▶ [The problem]: Report, as a bare number, how many lines of the material below contain the word "with".

▶ [Given material]:
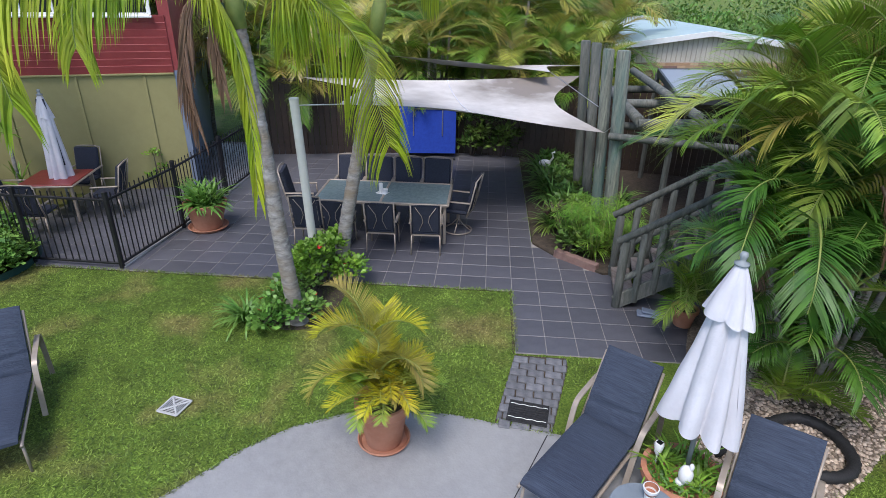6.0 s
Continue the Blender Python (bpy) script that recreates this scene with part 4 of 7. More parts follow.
# neighbour's carport with a low gable
shed = thing("carport", "cream carport with a low pale green gable roof", "carport")
CA, CB = Vector((-10.71, 12.05)), Vector((-8.0, 17.57))
cd = (CB - CA).normalized()
cn = Vector((-cd.y, cd.x))
M["creamclad"] = mat("cream_ribbed_steel", (0.42, 0.39, 0.33), (0.50, 0.47, 0.40), 0.5, 4)
M["greenroof"] = mat("pale_green_roof", (0.36, 0.47, 0.46), (0.42, 0.53, 0.51), 0.4, 3, c3=(0.30, 0.40, 0.40), big=0.5)
mid = (CA + CB) / 2


def ribbed(a, b, z0, z1a, z1b, n):
    g = G()
    for i in range(n):
        p, q = a.lerp(b, i / n), a.lerp(b, (i + 0.8) / n)
        za, zb = z1a + (z1b - z1a) * i / n, z1a + (z1b - z1a) * (i + 0.8) / n
        g.add([(p.x, p.y, z0), (q.x, q.y, z0), (q.x, q.y, zb), (p.x, p.y, za)], [(0, 1, 2, 3)])
        e = a.lerp(b, (i + 0.9) / n) + cn * 0.03
        r = a.lerp(b, (i + 1) / n)
        ze = z1a + (z1b - z1a) * (i + 0.9) / n
        g.add([(q.x, q.y, z0), (e.x, e.y, z0), (e.x, e.y, ze), (q.x, q.y, zb)], [(0, 1, 2, 3)])
        g.add([(e.x, e.y, z0), (r.x, r.y, z0), (r.x, r.y, ze), (e.x, e.y, ze)], [(0, 1, 2, 3)])
    return g


part("gable_wall", ribbed(CA, mid, 2.2, 2.55, 2.95, 22), M["creamclad"], shed)
part("gable_wall", ribbed(mid, CB, 2.2, 2.95, 2.55, 22), M["creamclad"], shed)
part("lower_wall", G().beam((CA.x, CA.y, 1.1), (CB.x, CB.y, 1.1), 0.1, 2.2), M["mortar"], shed)
g = G()
for row in range(9):
    for i in range(25):
        a = CA + cd * (0.24 * i + 0.12 * (row % 2))
        b = a + cd * 0.23
        z = 2.15 - 0.086 * row
        g.beam((a.x, a.y, z), (b.x, b.y, z), 0.125, 0.076)
tagged(part("wall_bricks", g, M["brick_joined"], shed, "small brown bricks"), kind="stuff")
for a, b, za, zb in ((CA, mid, 2.57, 2.97), (mid, CB, 2.97, 2.57)):
    f = Vector((-6.0, 4.6))
    a2, b2 = a - cn * 0.15, b - cn * 0.15
    part("roof_sheet", G().add([(a2.x, a2.y, za), (b2.x, b2.y, zb), (b2.x + f.x, b2.y + f.y, zb), (a2.x + f.x, a2.y + f.y, za), (a2.x, a2.y, za + 0.03), (b2.x, b2.y, zb + 0.03), (b2.x + f.x, b2.y + f.y, zb + 0.03), (a2.x + f.x, a2.y + f.y, za + 0.03)],
                               [(0, 1, 2, 3), (7, 6, 5, 4), (0, 4, 5, 1), (1, 5, 6, 2), (2, 6, 7, 3), (3, 7, 4, 0)]), M["greenroof"], shed)
    part("barge_board", G().beam((a2.x, a2.y, za - 0.03), (b2.x, b2.y, zb - 0.03), 0.03, 0.14, 0.004), M["white"], shed)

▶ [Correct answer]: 3